When people are essentially required to have an existing job in order to get a job, says the speaker of the NYC council, is “the ultimate kick in the tuchus.” Yet it’s happening all the time.

Over the course of the Great Recession, reports have been flowing in about rampant unemployment discrimination, which isn’t currently against the law. At its height, many highly qualified job seekers found themselves on unemployment for as long as two years or more, forced to rely on periodic extensions of federal unemployment benefits while sinking deeper into economic troubles. Many, worrying that their skills were getting rusty, sought volunteer positions at local charities only to be turned away because of the large volume of volunteers.

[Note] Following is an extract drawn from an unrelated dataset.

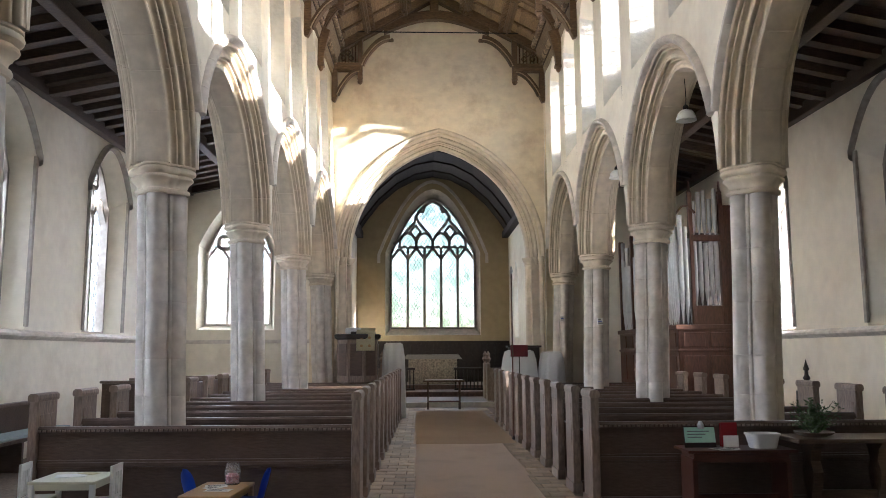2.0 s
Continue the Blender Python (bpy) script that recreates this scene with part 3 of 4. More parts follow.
# aisle roofs
for s, tag in ((1, "south"), (-1, "north")):
    bm = bmesh.new()
    prism(bm, [(s * AISLE + s * 0.5, 6.22), (s * 3.55, 6.92), (s * 3.55, 7.02), (s * AISLE + s * 0.5, 6.32)], "y", WEST, 23.4)
    for k in range(56):
        y = WEST + 0.25 + k * 0.5
        prism(bm, [(s * AISLE, 6.10), (s * 3.6, 6.76), (s * 3.6, 6.905), (s * AISLE, 6.255)], "y", y, y + 0.17)
    setting(f"ceiling_{tag}_aisle", bm, AISLE_OAK, "dark oak lean-to aisle ceiling with close rafters", "ceiling")
    bm = bmesh.new()
    box(bm, min(s * (AISLE - 0.16), s * AISLE), max(s * (AISLE - 0.16), s * AISLE), WEST, 21.4, 5.98, 6.22, 0.02)
    box(bm, min(s * 5.15, s * 5.35), max(s * 5.15, s * 5.35), WEST, 21.4, 6.20, 6.44, 0.03)
    setting(f"trim_plate_{tag}", bm, AISLE_OAK, "dark oak wall plate and purlin of the aisle roof", "wall plate")
    for y in PIERS:
        ob = thing("aisle_tie_beam", "moulded oak principal beam across the aisle roof", "roof beam", "aisle beams")
        bm = bmesh.new()
        prism(bm, [(s * AISLE, 5.98), (s * 3.85, 6.56), (s * 3.85, 6.75), (s * AISLE, 6.14)], "y", y - 0.08, y + 0.08)
        part("beam", bm, AISLE_OAK, ob)

# ---- nave roof ----
PITCH = 0.545


def roof_z(x):
    return 11.95 - PITCH * abs(x)


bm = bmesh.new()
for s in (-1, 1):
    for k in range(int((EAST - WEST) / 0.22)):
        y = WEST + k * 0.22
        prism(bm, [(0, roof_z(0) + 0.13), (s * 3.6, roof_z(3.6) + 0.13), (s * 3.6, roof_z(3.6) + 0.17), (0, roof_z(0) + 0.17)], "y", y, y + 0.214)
setting("ceiling_nave_boards", bm, ROOF_BOARD_SHADED, "oak boards of the nave roof, darkened for the shade between rafters", "ceiling", shape=roof_line)
bm = bmesh.new()
rng = random.Random(4)
spots = [TRUSS[0] - 1.99 + 1.99 * k / 5 for k in range(5 * 14 + 1)]
for s in (-1, 1):
    for y in spots:
        if WEST < y < EAST - 0.2 and min(abs(y - t) for t in TRUSS) > 0.2:
            w, d = 0.088 + rng.uniform(-0.012, 0.014), rng.uniform(-0.015, 0.015)
            y += rng.uniform(-0.02, 0.02)
            prism(bm, [(s * 0.05, roof_z(0.05) - 0.02 + d), (s * 3.2, roof_z(3.2) - 0.02 + d), (s * 3.2, roof_z(3.2) + 0.125), (s * 0.05, roof_z(0.05) + 0.125)], "y", y - w, y + w)
setting("ceiling_nave_rafters", bm, ROOF_RAFTER, "weathered grey-brown oak rafters of the nave roof", "ceiling", shape=roof_line)
bm = bmesh.new()
for s in (-1, 1):
    for x in (0.95, 2.05):
        z = roof_z(x)
        prism(bm, [(s * x - 0.11, z - 0.16), (s * x - 0.085, z - 0.215), (s * x + 0.085, z - 0.215), (s * x + 0.11, z - 0.16), (s * x + 0.11, z + 0.10), (s * x - 0.11, z + 0.10)], "y", WEST, EAST)
        for off, r, drop in ((-0.088, 0.018, 0.195), (-0.050, 0.014, 0.222), (0.0, 0.032, 0.240), (0.050, 0.014, 0.222), (0.088, 0.018, 0.195)):
            prism(bm, [(s * x + off + r * math.cos(a), z - drop + r * math.sin(a)) for a in (math.pi * k / 4 for k in range(8))], "y", WEST, EAST)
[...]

Employers, too, worried about the potential that applicants’ skills might atrophy in the absence of meaningful work. One of the business organizations that objected to New York City’s new law based their opposition on the fear that it would take these workers too long to ramp back up.

With his veto, Mayor Bloomberg said that he opposed the bill because it might lead to a flood of litigation by disgruntled job seekers. He pointed out that New Jersey’s law allows people to file workplace discrimination lawsuits seeking damages from companies they believe shot them down based on their out-of-work status.

How serious are these worries? For one thing, it’s not clear at all that workers’ skills break down over a period of unemployment. While stories abound of highly qualified applicants being turned down due to unemployment, the media has not been filled with reports of newly hired, previously unemployed workers who can’t perform the work they were hired to do.

For another, while employment discrimination lawsuits are no one’s ideal way to resolve cases of alleged discrimination in hiring, they do work. Our judicial system has a long track record of dealing successfully with such cases, even when they’re hard to prove, and even when new groups are given legal protection.

So, what do you think? Is unemployment discrimination a problem in Minnesota? If it is, should we work toward banning the practice?